§ INSTRUCTION: Leave the pictures out, and retype all of the material exactly as written.

***** AVAILABLE DATA *****

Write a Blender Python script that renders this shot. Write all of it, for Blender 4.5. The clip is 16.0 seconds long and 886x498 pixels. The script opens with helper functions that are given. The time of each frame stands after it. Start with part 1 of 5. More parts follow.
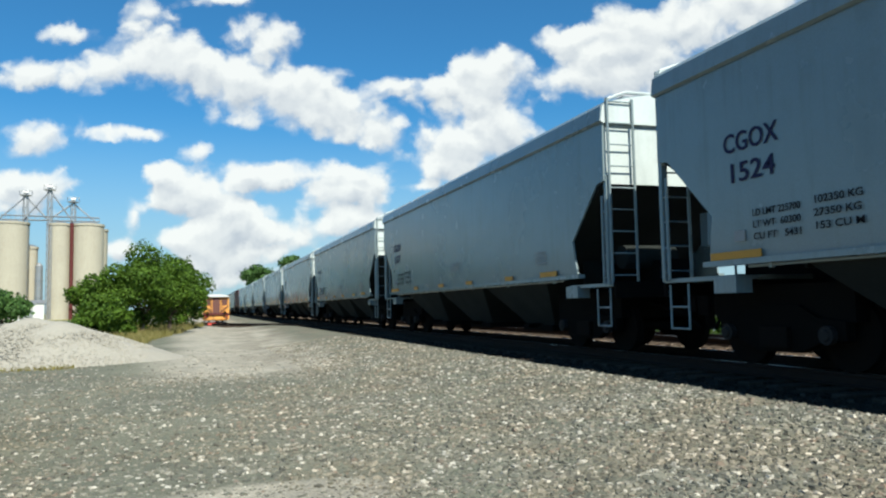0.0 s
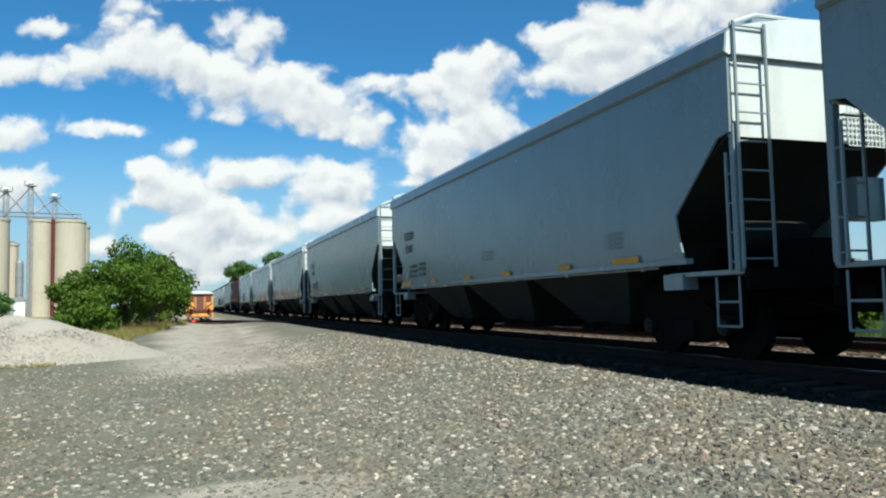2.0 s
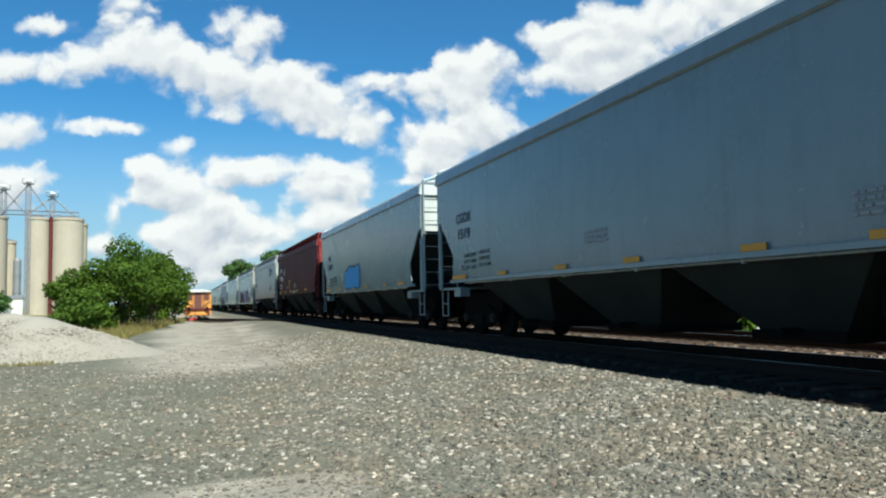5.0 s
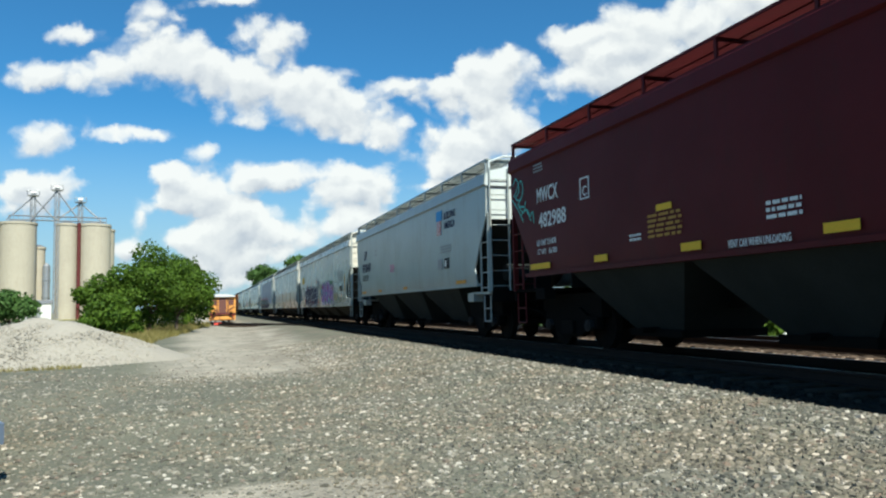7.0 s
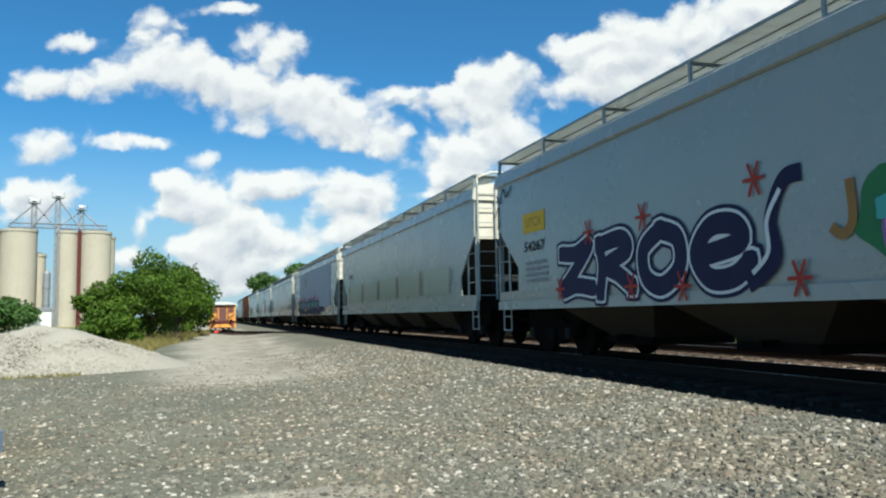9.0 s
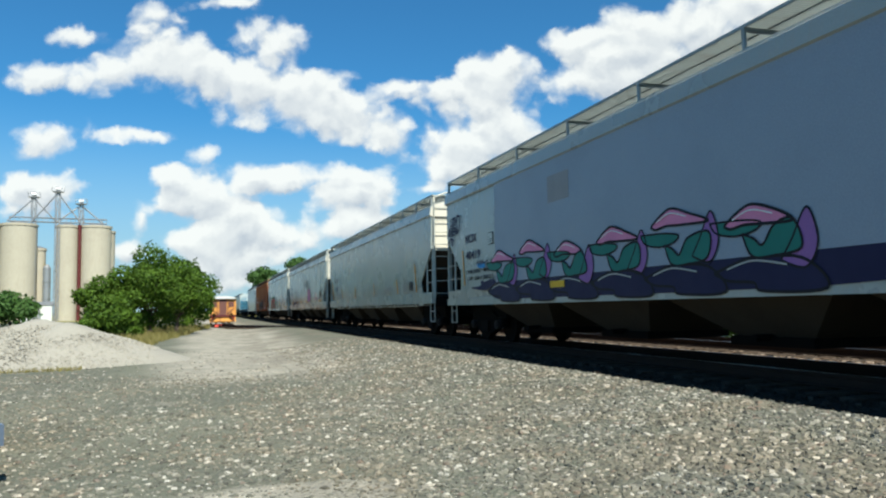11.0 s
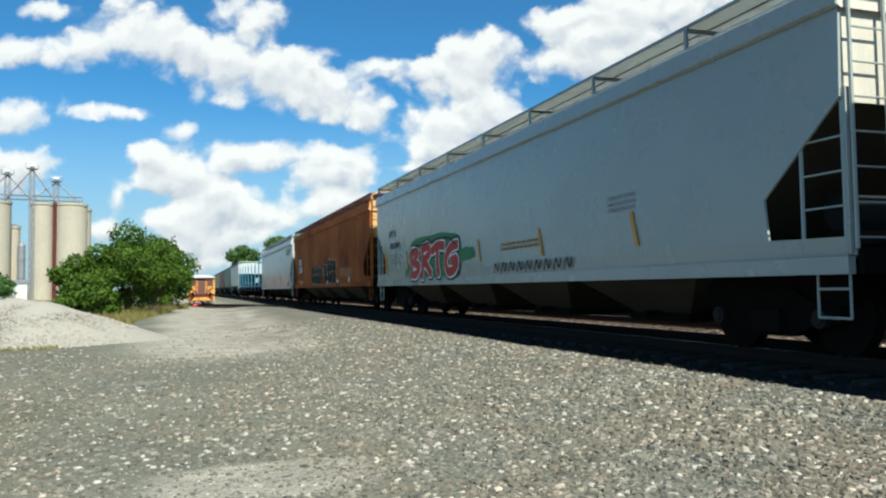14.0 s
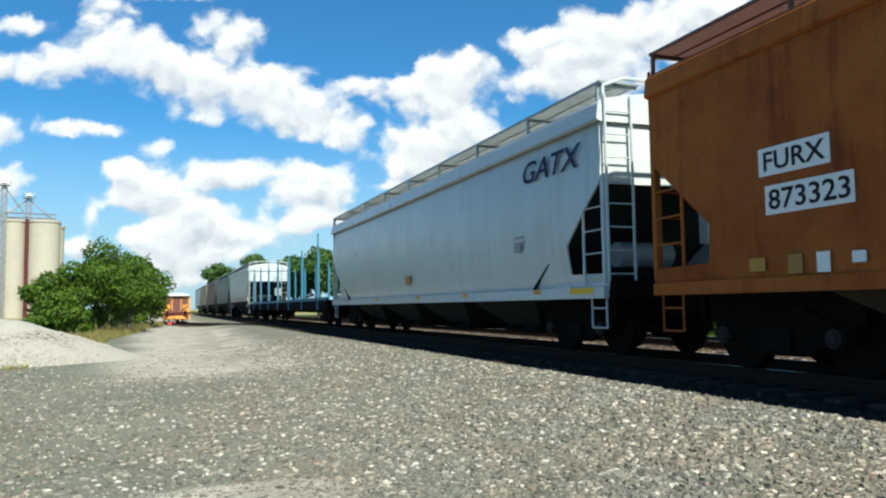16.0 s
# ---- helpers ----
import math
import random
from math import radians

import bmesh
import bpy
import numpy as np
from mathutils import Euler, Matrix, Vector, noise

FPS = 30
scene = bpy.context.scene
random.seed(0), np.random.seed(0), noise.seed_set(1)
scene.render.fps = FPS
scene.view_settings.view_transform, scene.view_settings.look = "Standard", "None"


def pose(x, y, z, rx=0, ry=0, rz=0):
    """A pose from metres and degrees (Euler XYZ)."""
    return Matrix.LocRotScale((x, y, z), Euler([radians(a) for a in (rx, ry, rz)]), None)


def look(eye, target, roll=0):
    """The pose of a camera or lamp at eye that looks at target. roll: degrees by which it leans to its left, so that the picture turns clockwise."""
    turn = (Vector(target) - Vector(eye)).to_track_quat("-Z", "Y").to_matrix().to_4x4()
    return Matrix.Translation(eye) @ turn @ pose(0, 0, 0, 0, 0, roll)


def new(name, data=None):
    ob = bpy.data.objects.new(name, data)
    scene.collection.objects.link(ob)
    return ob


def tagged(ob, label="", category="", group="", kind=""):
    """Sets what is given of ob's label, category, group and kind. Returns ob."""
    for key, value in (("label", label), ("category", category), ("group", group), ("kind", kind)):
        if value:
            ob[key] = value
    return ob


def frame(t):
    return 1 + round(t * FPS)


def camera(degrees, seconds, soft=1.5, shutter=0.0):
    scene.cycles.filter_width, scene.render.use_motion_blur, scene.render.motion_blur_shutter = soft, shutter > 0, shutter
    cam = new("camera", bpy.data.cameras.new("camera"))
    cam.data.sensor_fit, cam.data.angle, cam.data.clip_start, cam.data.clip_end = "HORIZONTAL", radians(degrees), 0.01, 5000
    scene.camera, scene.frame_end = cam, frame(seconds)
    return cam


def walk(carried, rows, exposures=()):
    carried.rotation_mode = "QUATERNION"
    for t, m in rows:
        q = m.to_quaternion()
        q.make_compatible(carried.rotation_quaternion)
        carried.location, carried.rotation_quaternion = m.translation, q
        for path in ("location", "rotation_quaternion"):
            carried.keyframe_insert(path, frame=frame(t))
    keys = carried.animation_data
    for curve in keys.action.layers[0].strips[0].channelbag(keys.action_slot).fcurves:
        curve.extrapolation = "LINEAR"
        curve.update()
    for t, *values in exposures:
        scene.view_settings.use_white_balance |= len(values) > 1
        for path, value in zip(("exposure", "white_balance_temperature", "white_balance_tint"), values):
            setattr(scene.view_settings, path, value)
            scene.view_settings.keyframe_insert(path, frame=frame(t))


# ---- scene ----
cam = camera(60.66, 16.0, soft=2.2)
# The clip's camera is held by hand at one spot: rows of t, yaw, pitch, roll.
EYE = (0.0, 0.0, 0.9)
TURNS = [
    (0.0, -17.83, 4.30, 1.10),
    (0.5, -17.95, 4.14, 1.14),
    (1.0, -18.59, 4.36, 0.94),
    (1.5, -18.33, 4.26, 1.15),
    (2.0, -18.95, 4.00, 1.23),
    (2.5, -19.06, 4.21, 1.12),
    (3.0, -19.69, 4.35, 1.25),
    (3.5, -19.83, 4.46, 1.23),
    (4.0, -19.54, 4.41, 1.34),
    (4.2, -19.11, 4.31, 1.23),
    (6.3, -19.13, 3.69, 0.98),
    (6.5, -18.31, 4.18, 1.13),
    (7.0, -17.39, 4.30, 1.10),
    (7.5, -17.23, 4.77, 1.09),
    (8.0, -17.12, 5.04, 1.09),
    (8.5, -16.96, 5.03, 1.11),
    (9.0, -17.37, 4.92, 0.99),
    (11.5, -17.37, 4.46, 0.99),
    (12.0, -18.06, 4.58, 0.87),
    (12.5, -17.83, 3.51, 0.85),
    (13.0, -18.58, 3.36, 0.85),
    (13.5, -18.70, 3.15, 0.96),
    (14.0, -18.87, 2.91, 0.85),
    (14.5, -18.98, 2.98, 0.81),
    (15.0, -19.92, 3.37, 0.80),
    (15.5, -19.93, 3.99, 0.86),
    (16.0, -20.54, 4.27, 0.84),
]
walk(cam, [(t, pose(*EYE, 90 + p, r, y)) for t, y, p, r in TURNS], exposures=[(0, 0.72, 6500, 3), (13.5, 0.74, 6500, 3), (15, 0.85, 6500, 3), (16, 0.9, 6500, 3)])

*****

§ RESPONSE:
Write a Blender Python script that renders this shot. Write all of it, for Blender 4.5. The clip is 16.0 seconds long and 886x498 pixels. The script opens with helper functions that are given. The time of each frame stands after it. Start with part 1 of 5. More parts follow.
0.0 s
2.0 s
5.0 s
7.0 s
9.0 s
11.0 s
14.0 s
16.0 s
# ---- helpers ----
import math
import random
from math import radians

import bmesh
import bpy
import numpy as np
from mathutils import Euler, Matrix, Vector, noise

FPS = 30
scene = bpy.context.scene
random.seed(0), np.random.seed(0), noise.seed_set(1)
scene.render.fps = FPS
scene.view_settings.view_transform, scene.view_settings.look = "Standard", "None"


def pose(x, y, z, rx=0, ry=0, rz=0):
    """A pose from metres and degrees (Euler XYZ)."""
    return Matrix.LocRotScale((x, y, z), Euler([radians(a) for a in (rx, ry, rz)]), None)


def look(eye, target, roll=0):
    """The pose of a camera or lamp at eye that looks at target. roll: degrees by which it leans to its left, so that the picture turns clockwise."""
    turn = (Vector(target) - Vector(eye)).to_track_quat("-Z", "Y").to_matrix().to_4x4()
    return Matrix.Translation(eye) @ turn @ pose(0, 0, 0, 0, 0, roll)


def new(name, data=None):
    ob = bpy.data.objects.new(name, data)
    scene.collection.objects.link(ob)
    return ob


def tagged(ob, label="", category="", group="", kind=""):
    """Sets what is given of ob's label, category, group and kind. Returns ob."""
    for key, value in (("label", label), ("category", category), ("group", group), ("kind", kind)):
        if value:
            ob[key] = value
    return ob


def frame(t):
    return 1 + round(t * FPS)


def camera(degrees, seconds, soft=1.5, shutter=0.0):
    scene.cycles.filter_width, scene.render.use_motion_blur, scene.render.motion_blur_shutter = soft, shutter > 0, shutter
    cam = new("camera", bpy.data.cameras.new("camera"))
    cam.data.sensor_fit, cam.data.angle, cam.data.clip_start, cam.data.clip_end = "HORIZONTAL", radians(degrees), 0.01, 5000
    scene.camera, scene.frame_end = cam, frame(seconds)
    return cam


def walk(carried, rows, exposures=()):
    carried.rotation_mode = "QUATERNION"
    for t, m in rows:
        q = m.to_quaternion()
        q.make_compatible(carried.rotation_quaternion)
        carried.location, carried.rotation_quaternion = m.translation, q
        for path in ("location", "rotation_quaternion"):
            carried.keyframe_insert(path, frame=frame(t))
    keys = carried.animation_data
    for curve in keys.action.layers[0].strips[0].channelbag(keys.action_slot).fcurves:
        curve.extrapolation = "LINEAR"
        curve.update()
    for t, *values in exposures:
        scene.view_settings.use_white_balance |= len(values) > 1
        for path, value in zip(("exposure", "white_balance_temperature", "white_balance_tint"), values):
            setattr(scene.view_settings, path, value)
            scene.view_settings.keyframe_insert(path, frame=frame(t))


# ---- scene ----
cam = camera(60.66, 16.0, soft=2.2)
# The clip's camera is held by hand at one spot: rows of t, yaw, pitch, roll.
EYE = (0.0, 0.0, 0.9)
TURNS = [
    (0.0, -17.83, 4.30, 1.10),
    (0.5, -17.95, 4.14, 1.14),
    (1.0, -18.59, 4.36, 0.94),
    (1.5, -18.33, 4.26, 1.15),
    (2.0, -18.95, 4.00, 1.23),
    (2.5, -19.06, 4.21, 1.12),
    (3.0, -19.69, 4.35, 1.25),
    (3.5, -19.83, 4.46, 1.23),
    (4.0, -19.54, 4.41, 1.34),
    (4.2, -19.11, 4.31, 1.23),
    (6.3, -19.13, 3.69, 0.98),
    (6.5, -18.31, 4.18, 1.13),
    (7.0, -17.39, 4.30, 1.10),
    (7.5, -17.23, 4.77, 1.09),
    (8.0, -17.12, 5.04, 1.09),
    (8.5, -16.96, 5.03, 1.11),
    (9.0, -17.37, 4.92, 0.99),
    (11.5, -17.37, 4.46, 0.99),
    (12.0, -18.06, 4.58, 0.87),
    (12.5, -17.83, 3.51, 0.85),
    (13.0, -18.58, 3.36, 0.85),
    (13.5, -18.70, 3.15, 0.96),
    (14.0, -18.87, 2.91, 0.85),
    (14.5, -18.98, 2.98, 0.81),
    (15.0, -19.92, 3.37, 0.80),
    (15.5, -19.93, 3.99, 0.86),
    (16.0, -20.54, 4.27, 0.84),
]
walk(cam, [(t, pose(*EYE, 90 + p, r, y)) for t, y, p, r in TURNS], exposures=[(0, 0.72, 6500, 3), (13.5, 0.74, 6500, 3), (15, 0.85, 6500, 3), (16, 0.9, 6500, 3)])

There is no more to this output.